One of my preschooler’s favorite animated shorts on Playhouse Disney is called “Can You Teach My Alligator Manners?” In it a little boy is challenged with the task of teaching his pet alligator Al how to behave properly. Young viewers help Mikey to instill good manners in his scaly sidekick by answering questions, such as: What should Al do when playing on a slide at the park?
A. Shove the other kids off, so he can have a turn
B. Sit at the bottom of the slide to prevent
anyone else from going down
C. Take turns
My daughter loves it when she get the answer right. Now, if she could only apply what she’s learned during our trips to the playground.
Actually, my little girl is pretty good in the manners department. I wouldn’t call her a perfectly poised young lady, but that’s only because at her age, she is more interested in pretending that she’s a dog than a mini Miss Manners.
Still, even if she were a bit rude at 12, I’m not sure I would send her to the latest and supposedly “greatest” summer camp for girls: Makeover Camp.
The program is designed to help girls ages 10 to 14 to become civilized human beings… kind of. Actually, a famous concert pianist and co-director of a music and fine arts camp in Montreal created the new summer program.
Apparently, the guy was so impressed by the manners of a friend’s teenage daughter at a dinner party that he was inspired to start Makeover Camp. The goal of the all-girls program is to instill poise, grace and confidence in preteens. According to the camp’s brochure, for two weeks, girls will learn to improve their posture, voice, table manners, conversation skills, wardrobe choices, makeup application, hostessing skills and music appreciation. In addition, the young ladies in training will learn how to host events and decorate a table.

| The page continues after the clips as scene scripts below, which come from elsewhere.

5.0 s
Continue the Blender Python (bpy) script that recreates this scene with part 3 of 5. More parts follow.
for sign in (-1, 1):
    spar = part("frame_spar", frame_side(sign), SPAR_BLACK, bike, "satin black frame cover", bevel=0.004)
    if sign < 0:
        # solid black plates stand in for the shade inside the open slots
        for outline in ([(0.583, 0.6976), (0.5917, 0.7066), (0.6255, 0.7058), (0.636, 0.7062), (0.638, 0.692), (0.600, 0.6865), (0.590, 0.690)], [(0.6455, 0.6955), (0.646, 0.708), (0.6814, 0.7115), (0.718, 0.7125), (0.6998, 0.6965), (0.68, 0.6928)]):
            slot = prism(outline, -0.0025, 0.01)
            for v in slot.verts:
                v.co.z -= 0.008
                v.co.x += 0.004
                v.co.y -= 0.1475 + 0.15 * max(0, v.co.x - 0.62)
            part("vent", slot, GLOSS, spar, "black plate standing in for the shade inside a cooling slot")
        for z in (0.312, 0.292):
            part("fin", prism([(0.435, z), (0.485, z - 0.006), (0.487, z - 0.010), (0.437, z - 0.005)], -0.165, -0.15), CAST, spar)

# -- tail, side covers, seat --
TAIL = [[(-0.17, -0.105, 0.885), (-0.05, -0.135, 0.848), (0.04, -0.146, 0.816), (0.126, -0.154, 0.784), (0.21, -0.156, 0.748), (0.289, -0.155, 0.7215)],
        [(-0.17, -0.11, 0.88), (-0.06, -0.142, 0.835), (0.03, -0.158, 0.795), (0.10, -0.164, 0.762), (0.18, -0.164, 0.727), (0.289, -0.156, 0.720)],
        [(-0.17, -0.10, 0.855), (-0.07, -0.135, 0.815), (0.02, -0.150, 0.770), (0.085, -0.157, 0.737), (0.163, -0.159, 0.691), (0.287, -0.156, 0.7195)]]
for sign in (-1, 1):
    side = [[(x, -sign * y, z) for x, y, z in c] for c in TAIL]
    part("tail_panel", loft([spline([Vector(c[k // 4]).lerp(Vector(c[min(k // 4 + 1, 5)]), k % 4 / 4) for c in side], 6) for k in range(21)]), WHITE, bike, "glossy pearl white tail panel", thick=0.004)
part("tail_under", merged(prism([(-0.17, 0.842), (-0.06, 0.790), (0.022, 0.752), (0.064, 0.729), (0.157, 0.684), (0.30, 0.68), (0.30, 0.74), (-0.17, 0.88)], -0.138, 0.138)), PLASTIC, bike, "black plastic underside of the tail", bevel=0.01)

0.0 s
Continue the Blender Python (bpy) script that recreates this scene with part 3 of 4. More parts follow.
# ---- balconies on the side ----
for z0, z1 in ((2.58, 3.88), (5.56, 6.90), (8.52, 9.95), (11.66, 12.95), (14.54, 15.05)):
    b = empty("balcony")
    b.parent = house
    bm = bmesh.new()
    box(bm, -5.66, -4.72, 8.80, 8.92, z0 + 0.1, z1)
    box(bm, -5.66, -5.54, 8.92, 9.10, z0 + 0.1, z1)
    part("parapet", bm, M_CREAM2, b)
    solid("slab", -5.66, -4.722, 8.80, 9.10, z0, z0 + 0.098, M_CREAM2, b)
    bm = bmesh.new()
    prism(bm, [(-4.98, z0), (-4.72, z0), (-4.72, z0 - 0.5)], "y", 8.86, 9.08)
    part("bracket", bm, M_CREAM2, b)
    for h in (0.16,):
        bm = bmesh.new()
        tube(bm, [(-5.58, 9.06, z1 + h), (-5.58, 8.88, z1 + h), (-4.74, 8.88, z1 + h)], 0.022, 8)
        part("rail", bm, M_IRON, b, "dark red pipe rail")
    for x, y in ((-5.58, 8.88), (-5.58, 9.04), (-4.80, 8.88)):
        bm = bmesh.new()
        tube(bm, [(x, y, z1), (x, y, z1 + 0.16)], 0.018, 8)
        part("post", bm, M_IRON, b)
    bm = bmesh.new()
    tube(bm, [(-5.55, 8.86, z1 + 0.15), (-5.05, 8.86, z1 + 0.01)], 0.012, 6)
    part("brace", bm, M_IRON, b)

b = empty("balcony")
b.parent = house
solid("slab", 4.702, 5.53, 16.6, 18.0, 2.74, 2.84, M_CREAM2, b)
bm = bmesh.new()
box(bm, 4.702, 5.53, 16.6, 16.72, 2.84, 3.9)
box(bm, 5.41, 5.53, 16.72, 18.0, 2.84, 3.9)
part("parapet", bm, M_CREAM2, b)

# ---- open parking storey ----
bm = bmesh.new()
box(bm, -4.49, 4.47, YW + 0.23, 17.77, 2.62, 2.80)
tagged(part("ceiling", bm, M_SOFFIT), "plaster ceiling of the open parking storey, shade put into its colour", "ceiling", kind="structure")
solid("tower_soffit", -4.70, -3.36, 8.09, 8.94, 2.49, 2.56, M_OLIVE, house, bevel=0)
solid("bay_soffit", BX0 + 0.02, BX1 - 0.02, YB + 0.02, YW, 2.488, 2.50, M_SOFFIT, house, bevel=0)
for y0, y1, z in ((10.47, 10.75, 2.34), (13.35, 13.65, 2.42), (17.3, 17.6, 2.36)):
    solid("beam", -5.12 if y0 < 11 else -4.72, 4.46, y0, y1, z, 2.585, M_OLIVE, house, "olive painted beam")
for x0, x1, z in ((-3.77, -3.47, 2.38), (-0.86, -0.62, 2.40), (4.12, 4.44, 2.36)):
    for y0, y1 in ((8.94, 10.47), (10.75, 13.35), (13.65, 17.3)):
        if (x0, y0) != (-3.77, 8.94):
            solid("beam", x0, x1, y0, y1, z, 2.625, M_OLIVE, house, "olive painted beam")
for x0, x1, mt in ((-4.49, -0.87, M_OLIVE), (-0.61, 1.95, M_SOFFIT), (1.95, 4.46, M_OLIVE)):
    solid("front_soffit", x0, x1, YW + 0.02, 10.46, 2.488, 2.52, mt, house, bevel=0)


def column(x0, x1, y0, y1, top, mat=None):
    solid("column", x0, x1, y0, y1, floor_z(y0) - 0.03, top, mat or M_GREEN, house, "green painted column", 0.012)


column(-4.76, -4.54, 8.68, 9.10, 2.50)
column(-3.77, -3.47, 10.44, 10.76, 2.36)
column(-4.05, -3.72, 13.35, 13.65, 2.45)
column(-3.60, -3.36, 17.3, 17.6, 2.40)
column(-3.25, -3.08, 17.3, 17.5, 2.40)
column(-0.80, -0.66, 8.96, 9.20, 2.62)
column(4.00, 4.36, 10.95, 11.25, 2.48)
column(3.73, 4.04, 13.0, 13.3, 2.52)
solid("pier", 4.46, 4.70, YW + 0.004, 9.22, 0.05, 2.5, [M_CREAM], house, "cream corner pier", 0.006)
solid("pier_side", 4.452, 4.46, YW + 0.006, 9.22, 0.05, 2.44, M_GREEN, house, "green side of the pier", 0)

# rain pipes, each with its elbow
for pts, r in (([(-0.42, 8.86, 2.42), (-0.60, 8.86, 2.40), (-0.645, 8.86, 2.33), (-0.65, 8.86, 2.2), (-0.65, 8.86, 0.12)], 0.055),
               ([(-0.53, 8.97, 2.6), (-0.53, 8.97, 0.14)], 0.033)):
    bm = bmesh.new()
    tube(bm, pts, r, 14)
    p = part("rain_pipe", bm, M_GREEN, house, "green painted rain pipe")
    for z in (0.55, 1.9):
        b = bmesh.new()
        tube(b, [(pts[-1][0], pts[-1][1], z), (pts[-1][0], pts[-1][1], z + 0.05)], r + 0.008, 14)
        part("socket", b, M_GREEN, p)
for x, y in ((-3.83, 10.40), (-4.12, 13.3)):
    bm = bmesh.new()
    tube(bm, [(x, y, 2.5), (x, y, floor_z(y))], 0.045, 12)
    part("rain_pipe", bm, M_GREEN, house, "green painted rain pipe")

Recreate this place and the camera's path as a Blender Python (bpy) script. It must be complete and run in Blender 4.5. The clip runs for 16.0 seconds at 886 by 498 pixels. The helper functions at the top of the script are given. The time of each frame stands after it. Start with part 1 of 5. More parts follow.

Not surprisingly, the camp has a ton of critics, including sociologist Marc LaFrance, who had this to say: “It might as well be called Wife Camp! Things like makeover camp send the message that a girl’s value lies in being entertaining, ornamental, totally innocuous, accommodating and polite. I’m also concerned because it targets girls. Where are the boys?”
Good question.
And the camp’s director says he has an equally good answer: “There was zero percent interest from the boys,” says the Makeover Camp exec. “Look, this is not a boot camp to reinforce the notion that girls should stay home. It’s not sexist. We would love to include boys, but what can we do?”
Not for nothing, but I happen to know many, many more boys who could benefit from a crash course in etiquette, but I suppose you can’t drag them to it.
Then again, I suppose if you are desperate to help your daughter act in a more dignified manner, then the camp is a viable option.